Well, yeah, that–and that you erased it.
Not to worry though, the government “reprimanded” its supervising officials and also “issued strong warnings” to the two government employees that actually did the deleting. So, citizens of Northern Japan, we’re good?
“Let’s Eat Cesium Beef”
That is (as translated EXSKF) the name of an event in Iwate, Japan designed to encourage people to eat local beef known to be contaminated with radioactive cesium from Fukushima’s fallout.
No, this did not appear in a Japanese version of The Onion (Tamanegi?), this a real event as reported by Kyodo News in a series called “New Happiness in Japan.” Apparently, happiness is knowing you’re only poisoning your children a little bit. . . because there were kids at this thing.
The event was, uh, cooked up by the head of a meat-packing company to show a group of his regular customers–including young couples with kids–that beef containing radioactive cesium, but at levels lower than the provisional safety limits, still tasted OK.
According to the source of the translation, this story has people all over Japan shaking their heads wondering what this meat packer could have been thinking, but there have been several stories over the past year documenting even more official Japanese government efforts to get citizens to consume agricultural products from Fukushima and surrounding regions.

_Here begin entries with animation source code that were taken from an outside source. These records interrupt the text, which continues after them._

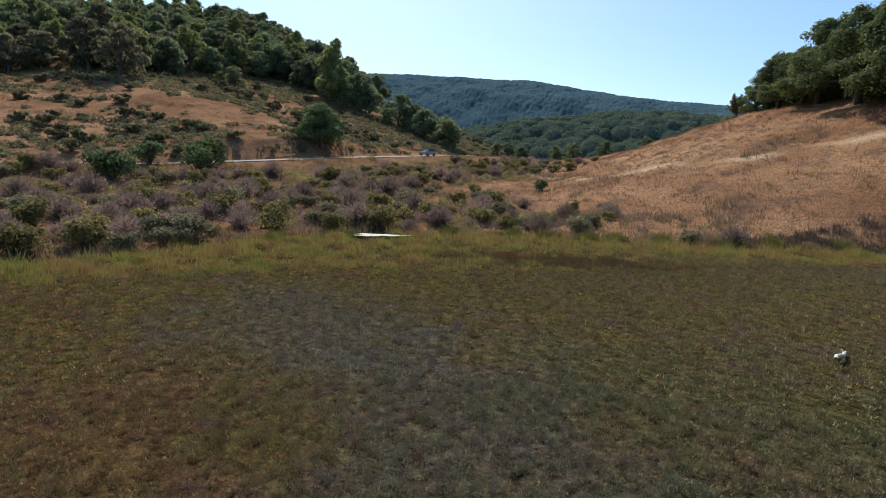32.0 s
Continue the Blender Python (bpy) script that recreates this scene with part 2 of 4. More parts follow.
GROUND = mat_ground()
OAK = mat_leaf("oak_leaves", (0.057, 0.079, 0.034), (0.14, 0.168, 0.068), 0.7, 0.25)
OLIVE = mat_leaf("bay_leaves", (0.068, 0.084, 0.024), (0.135, 0.145, 0.046))
FEATHER = mat_leaf("eucalyptus_leaves", (0.06, 0.074, 0.03), (0.125, 0.138, 0.062), 0.6, 0.35)
GREY_GREEN = mat_leaf("grey_green_leaves", (0.10, 0.096, 0.056), (0.175, 0.16, 0.098), 0.8, 0.42)
# far oaks and bays: leaf colours lightened and greyed to stand in for haze
HILL_OAK = mat_leaf("hazed_oak_leaves", (0.078, 0.1, 0.056), (0.16, 0.185, 0.1), 0.7, 0.45)
HILL_BAY = mat_leaf("hazed_bay_leaves", (0.1, 0.12, 0.046), (0.19, 0.205, 0.088), 0.7, 0.45)
HILL_SCRUB = mat_leaf("hill_scrub_leaves", (0.08, 0.08, 0.042), (0.16, 0.145, 0.078), 0.9, 0.3)
SCRUB = mat_leaf("coyote_brush_leaves", (0.108, 0.099, 0.04), (0.2, 0.176, 0.074), 0.9, 0.42)
TWIG = mat_leaf("bare_twigs", (0.13, 0.098, 0.08), (0.22, 0.165, 0.13), 0.9)
BARK = mat_plain("bark", (0.05, 0.04, 0.032), (0.12, 0.10, 0.085), 4.0, 0.9, 0.8)
ASPHALT = mat_plain("asphalt", (0.16, 0.147, 0.13), (0.25, 0.23, 0.205), 1.5, 0.9)
TIMBER = mat_plain("weathered_timber", (0.045, 0.04, 0.036), (0.11, 0.095, 0.08), 3.0, 0.85, 0.5)


def mat_water():
    k = Nodes("bay_water")
    n = k.noise(0.5, 5, 0.65, stretch=(1, 0.45, 1))
    m = k.done((0.055, 0.10, 0.13), 0.3, n, 0.6, 0.3)
    k.b.inputs["Specular IOR Level"].default_value = 0.5
    return m


def mat_far(name, a, b, c, scale):
    k = Nodes(name)
    n, f = k.noise(scale, 6, 0.65), k.noise(scale * 9, 5, 0.7)
    col = k.mix(k.step(n, 0.5, 0.62), a, c)
    col = k.mix(k.step(f, 0.35, 0.65), col, b)
    k.b.inputs["Specular IOR Level"].default_value = 0.0
    return k.done(col, 1.0)


WATER = mat_water()

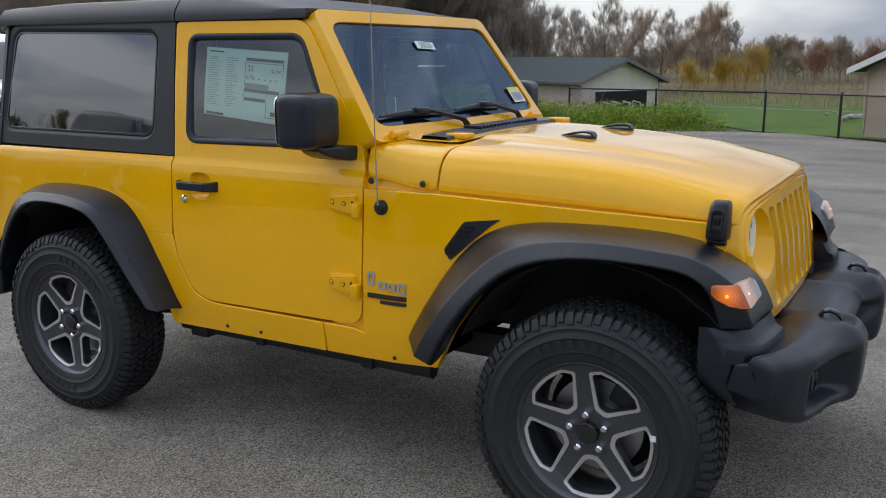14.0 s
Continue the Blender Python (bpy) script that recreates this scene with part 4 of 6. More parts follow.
for s in (1, -1):
    y = 0.378 * s
    hook = strap([(0.592, 0.725), (0.592, 0.745), (0.602, 0.759), (0.622, 0.764), (0.644, 0.758), (0.658, 0.742), (0.665, 0.722), (0.667, 0.695)], 0.026, 0.013, y)
    part("tow_hook", hook, GLOSS_BLACK, bumper, "black steel tow hook", bevel=0.005)
    part("hook_slot", boxed(0.640, 0.682, y - 0.026, y + 0.026, 0.690, 0.722, 0.004), DARK, bumper)
    fog = turned(bmesh.new(), [(0.052, 0.0), (0.053, 0.012), (0.047, 0.016), (0.045, 0.004), (0.04, -0.004)], 32)
    for v in fog.verts:
        v.co = Vector((0.602 + v.co.y, s * 0.583 + v.co.x, 0.607 + v.co.z))
    fog_lamp = part("fog_lamp", fog, GLOSS_BLACK, bumper, "round lit fog lamp")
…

Imagine a nuclear-free Japan
Soon, you won’t have to imagine that, either. The last of Japan’s 50 commercial reactors still online will soon shut down.
Wait? Fifty? Wasn’t it 54? Well, earlier this month, Japan removed the four damaged reactors at Fukushima Daiichi from their official list of the country’s commercial reactors.
Oh, and, notice, also no mass hysteria. The radiation that has contaminated air, water, and land might have many Japanese very worried, but the country has managed to handle the reduced electrical generating capacity remarkably well. They did this thing called “conservation.” Been doing it for over a year now. Think of all the dogs and cats that have been spared. . . not to mention the salp.